- **The problem**: Begin at the first line of the data and copy each line through the one containing "made[o].parent = made.get(o.parent, o.parent)", that line included, with no pictures.

- **Data extract**:
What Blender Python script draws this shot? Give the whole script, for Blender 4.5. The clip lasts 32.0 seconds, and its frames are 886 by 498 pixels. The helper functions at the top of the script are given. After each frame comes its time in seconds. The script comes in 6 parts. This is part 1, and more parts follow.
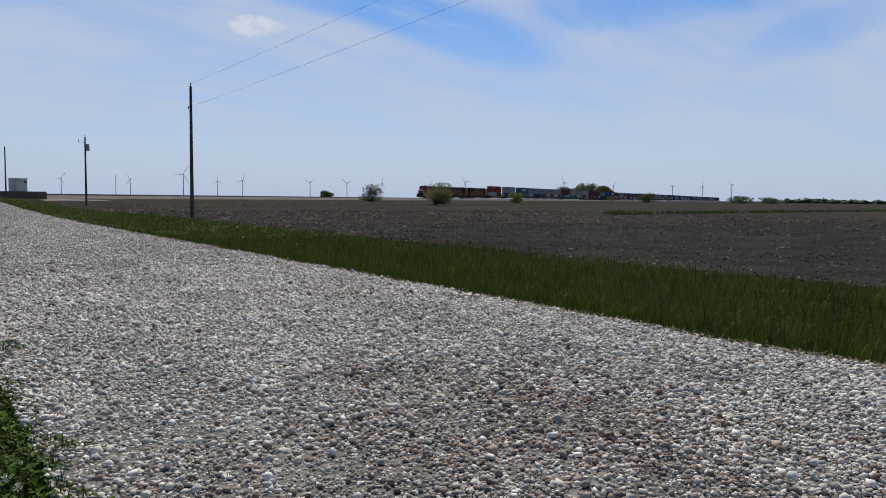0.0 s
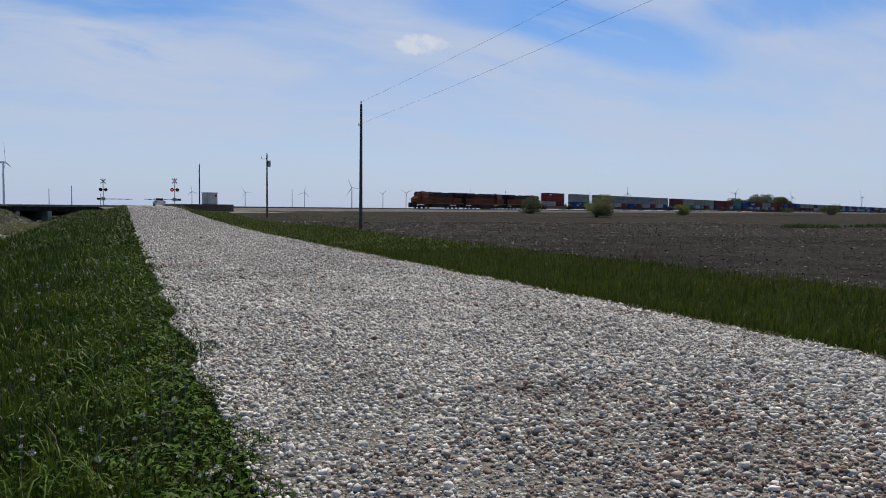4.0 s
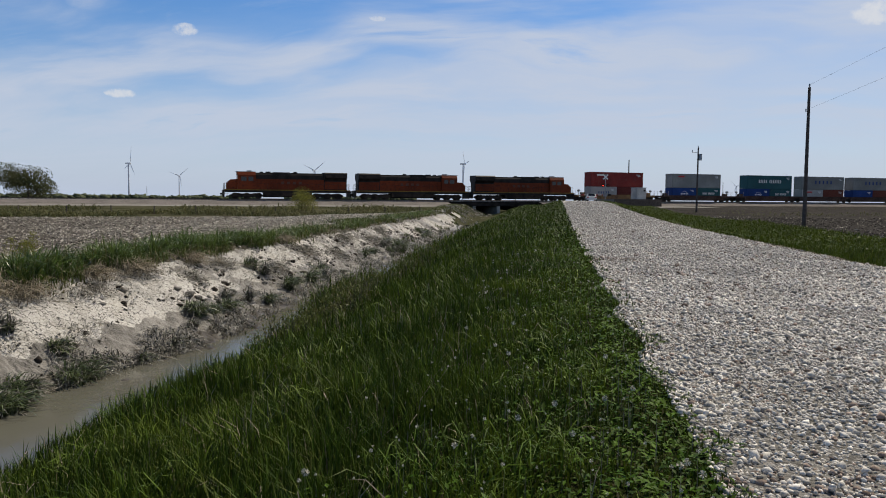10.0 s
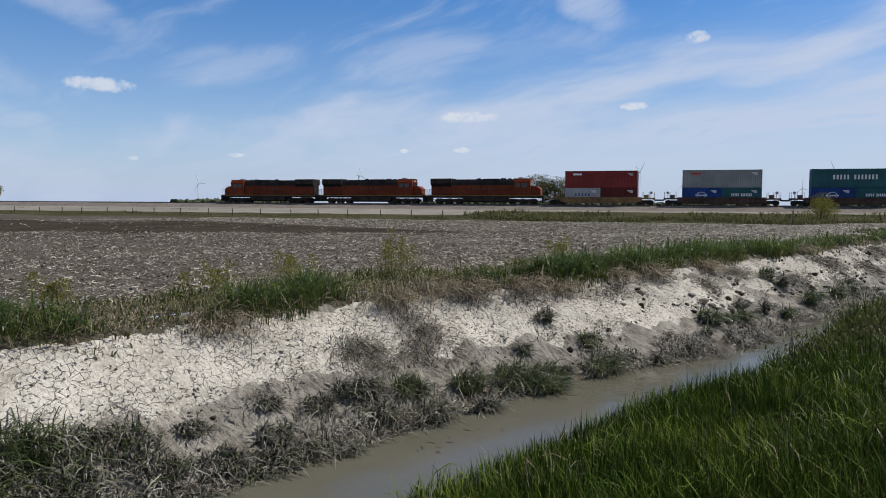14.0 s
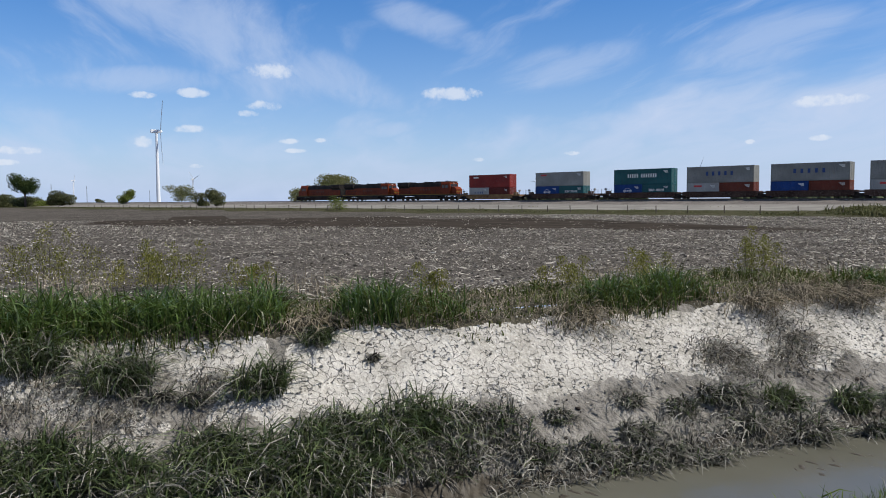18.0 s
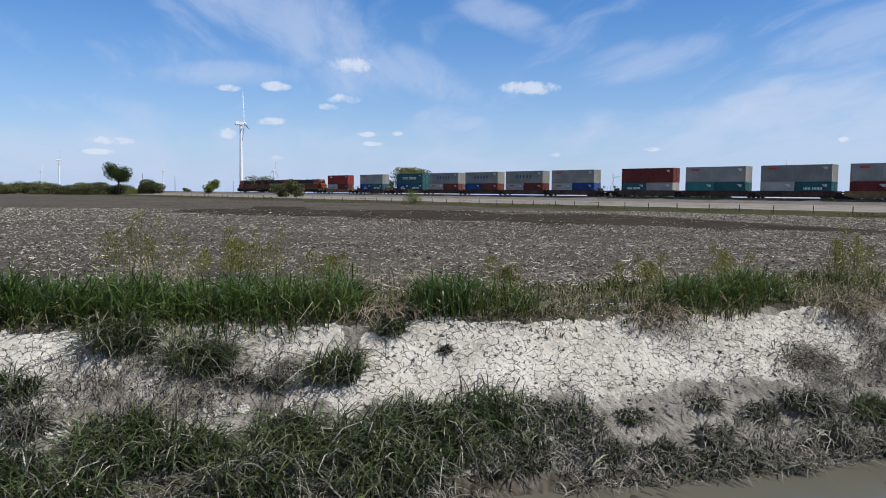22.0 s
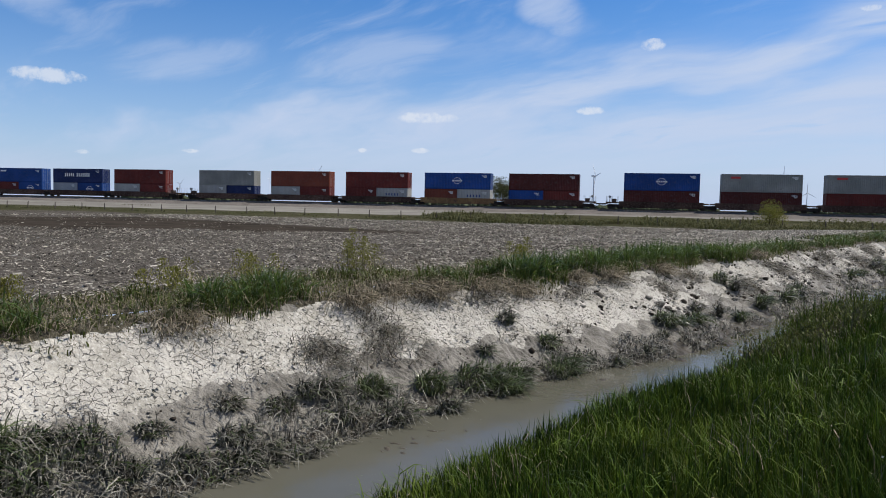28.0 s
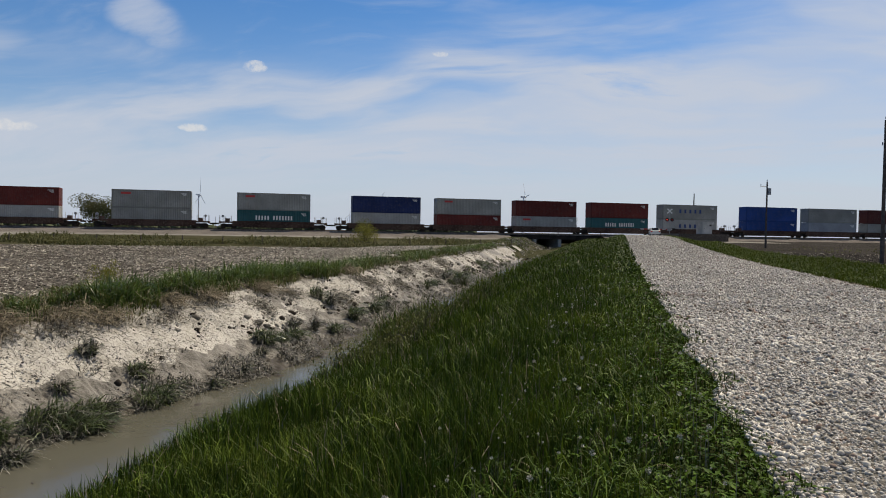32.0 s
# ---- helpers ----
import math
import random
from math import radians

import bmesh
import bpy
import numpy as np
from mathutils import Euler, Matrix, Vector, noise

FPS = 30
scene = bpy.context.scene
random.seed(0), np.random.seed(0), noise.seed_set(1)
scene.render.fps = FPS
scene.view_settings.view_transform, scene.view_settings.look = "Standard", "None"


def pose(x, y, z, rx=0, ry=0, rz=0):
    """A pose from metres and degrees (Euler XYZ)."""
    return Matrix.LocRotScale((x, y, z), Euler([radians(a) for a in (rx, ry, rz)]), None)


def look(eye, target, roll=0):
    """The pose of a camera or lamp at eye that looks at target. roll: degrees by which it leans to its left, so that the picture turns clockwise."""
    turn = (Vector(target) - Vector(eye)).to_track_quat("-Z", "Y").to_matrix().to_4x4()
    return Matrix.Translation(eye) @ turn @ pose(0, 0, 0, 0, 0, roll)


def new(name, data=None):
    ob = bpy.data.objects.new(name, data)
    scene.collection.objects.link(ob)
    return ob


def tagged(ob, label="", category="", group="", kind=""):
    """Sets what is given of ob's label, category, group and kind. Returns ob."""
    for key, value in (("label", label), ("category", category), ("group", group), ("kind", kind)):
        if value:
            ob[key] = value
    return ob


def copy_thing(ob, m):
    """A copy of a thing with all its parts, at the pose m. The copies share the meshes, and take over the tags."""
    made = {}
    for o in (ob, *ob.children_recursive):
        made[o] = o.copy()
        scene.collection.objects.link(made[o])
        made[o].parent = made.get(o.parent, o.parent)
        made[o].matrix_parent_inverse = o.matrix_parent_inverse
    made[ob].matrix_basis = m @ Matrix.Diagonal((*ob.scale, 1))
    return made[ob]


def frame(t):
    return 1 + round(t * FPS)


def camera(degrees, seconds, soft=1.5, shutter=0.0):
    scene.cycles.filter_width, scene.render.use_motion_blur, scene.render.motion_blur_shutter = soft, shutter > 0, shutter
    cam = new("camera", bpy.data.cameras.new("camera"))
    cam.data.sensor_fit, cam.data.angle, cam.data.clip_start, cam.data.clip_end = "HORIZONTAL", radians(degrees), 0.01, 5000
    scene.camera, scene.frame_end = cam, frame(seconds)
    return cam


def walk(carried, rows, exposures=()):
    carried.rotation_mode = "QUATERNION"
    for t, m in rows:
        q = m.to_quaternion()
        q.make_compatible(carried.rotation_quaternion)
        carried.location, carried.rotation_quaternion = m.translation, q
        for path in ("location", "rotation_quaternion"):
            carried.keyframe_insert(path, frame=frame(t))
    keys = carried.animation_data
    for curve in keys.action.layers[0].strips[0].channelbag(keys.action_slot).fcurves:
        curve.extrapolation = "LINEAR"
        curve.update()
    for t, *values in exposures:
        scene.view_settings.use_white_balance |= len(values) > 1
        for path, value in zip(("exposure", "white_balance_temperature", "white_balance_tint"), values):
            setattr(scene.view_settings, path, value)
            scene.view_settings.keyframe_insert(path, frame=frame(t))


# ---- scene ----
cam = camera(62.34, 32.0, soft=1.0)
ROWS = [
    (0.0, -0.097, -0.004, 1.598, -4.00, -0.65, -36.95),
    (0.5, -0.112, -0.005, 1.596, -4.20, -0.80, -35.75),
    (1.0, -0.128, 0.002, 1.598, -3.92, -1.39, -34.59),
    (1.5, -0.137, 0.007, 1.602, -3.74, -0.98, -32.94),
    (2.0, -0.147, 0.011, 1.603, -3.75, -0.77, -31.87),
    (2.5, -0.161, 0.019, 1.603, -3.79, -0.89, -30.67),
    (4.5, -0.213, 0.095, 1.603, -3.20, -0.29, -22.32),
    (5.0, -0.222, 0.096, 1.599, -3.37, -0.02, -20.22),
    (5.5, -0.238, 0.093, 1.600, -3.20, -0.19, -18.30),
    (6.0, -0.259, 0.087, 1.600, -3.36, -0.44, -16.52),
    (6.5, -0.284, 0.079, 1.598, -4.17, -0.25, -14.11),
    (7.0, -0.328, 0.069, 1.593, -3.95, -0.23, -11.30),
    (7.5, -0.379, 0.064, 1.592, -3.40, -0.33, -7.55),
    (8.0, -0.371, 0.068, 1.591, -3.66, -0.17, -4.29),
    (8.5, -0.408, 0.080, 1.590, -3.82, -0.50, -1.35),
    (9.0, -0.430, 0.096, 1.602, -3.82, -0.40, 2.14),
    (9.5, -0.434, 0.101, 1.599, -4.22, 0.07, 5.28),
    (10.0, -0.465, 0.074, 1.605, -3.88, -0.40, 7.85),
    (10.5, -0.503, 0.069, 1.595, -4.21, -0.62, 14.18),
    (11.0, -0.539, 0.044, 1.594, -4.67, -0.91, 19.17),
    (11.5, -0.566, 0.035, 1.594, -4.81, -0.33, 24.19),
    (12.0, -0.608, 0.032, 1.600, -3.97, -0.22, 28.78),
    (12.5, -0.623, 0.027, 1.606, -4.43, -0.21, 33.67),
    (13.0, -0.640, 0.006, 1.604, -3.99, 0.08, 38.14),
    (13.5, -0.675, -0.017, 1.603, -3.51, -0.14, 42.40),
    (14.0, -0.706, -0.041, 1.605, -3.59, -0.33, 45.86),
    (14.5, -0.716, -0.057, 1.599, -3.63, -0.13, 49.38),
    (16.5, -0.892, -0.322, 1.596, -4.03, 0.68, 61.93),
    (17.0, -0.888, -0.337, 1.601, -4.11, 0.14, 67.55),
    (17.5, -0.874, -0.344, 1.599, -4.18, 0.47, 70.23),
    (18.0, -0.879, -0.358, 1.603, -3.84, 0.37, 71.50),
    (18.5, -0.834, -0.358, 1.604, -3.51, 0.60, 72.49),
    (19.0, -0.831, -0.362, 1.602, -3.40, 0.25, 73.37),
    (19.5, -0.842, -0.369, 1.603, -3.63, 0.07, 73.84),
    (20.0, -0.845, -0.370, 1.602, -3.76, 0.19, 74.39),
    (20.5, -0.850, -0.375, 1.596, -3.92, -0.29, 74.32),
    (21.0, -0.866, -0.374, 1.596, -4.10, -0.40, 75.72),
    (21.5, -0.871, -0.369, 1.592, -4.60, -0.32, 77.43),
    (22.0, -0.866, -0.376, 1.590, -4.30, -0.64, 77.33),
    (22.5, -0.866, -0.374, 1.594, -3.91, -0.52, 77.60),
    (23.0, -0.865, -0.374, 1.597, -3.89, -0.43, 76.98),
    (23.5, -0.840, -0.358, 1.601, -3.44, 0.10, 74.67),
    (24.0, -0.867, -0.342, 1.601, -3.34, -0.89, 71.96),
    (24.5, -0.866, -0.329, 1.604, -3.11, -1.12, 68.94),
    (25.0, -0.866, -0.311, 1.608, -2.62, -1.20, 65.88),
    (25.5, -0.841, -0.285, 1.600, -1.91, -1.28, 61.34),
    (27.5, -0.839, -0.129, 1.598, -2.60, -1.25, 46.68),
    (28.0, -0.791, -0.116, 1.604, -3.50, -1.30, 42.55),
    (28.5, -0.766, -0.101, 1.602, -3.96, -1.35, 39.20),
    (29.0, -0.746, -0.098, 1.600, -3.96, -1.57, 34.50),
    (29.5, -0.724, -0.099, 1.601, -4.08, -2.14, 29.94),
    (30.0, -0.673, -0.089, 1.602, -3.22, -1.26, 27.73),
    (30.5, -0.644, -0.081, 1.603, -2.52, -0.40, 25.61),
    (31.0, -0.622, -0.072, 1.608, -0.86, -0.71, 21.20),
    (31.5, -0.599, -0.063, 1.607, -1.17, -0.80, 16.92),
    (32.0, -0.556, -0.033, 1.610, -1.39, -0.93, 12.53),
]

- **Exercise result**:
What Blender Python script draws this shot? Give the whole script, for Blender 4.5. The clip lasts 32.0 seconds, and its frames are 886 by 498 pixels. The helper functions at the top of the script are given. After each frame comes its time in seconds. The script comes in 6 parts. This is part 1, and more parts follow.
0.0 s
4.0 s
10.0 s
14.0 s
18.0 s
22.0 s
28.0 s
32.0 s
# ---- helpers ----
import math
import random
from math import radians

import bmesh
import bpy
import numpy as np
from mathutils import Euler, Matrix, Vector, noise

FPS = 30
scene = bpy.context.scene
random.seed(0), np.random.seed(0), noise.seed_set(1)
scene.render.fps = FPS
scene.view_settings.view_transform, scene.view_settings.look = "Standard", "None"


def pose(x, y, z, rx=0, ry=0, rz=0):
    """A pose from metres and degrees (Euler XYZ)."""
    return Matrix.LocRotScale((x, y, z), Euler([radians(a) for a in (rx, ry, rz)]), None)


def look(eye, target, roll=0):
    """The pose of a camera or lamp at eye that looks at target. roll: degrees by which it leans to its left, so that the picture turns clockwise."""
    turn = (Vector(target) - Vector(eye)).to_track_quat("-Z", "Y").to_matrix().to_4x4()
    return Matrix.Translation(eye) @ turn @ pose(0, 0, 0, 0, 0, roll)


def new(name, data=None):
    ob = bpy.data.objects.new(name, data)
    scene.collection.objects.link(ob)
    return ob


def tagged(ob, label="", category="", group="", kind=""):
    """Sets what is given of ob's label, category, group and kind. Returns ob."""
    for key, value in (("label", label), ("category", category), ("group", group), ("kind", kind)):
        if value:
            ob[key] = value
    return ob


def copy_thing(ob, m):
    """A copy of a thing with all its parts, at the pose m. The copies share the meshes, and take over the tags."""
    made = {}
    for o in (ob, *ob.children_recursive):
        made[o] = o.copy()
        scene.collection.objects.link(made[o])
        made[o].parent = made.get(o.parent, o.parent)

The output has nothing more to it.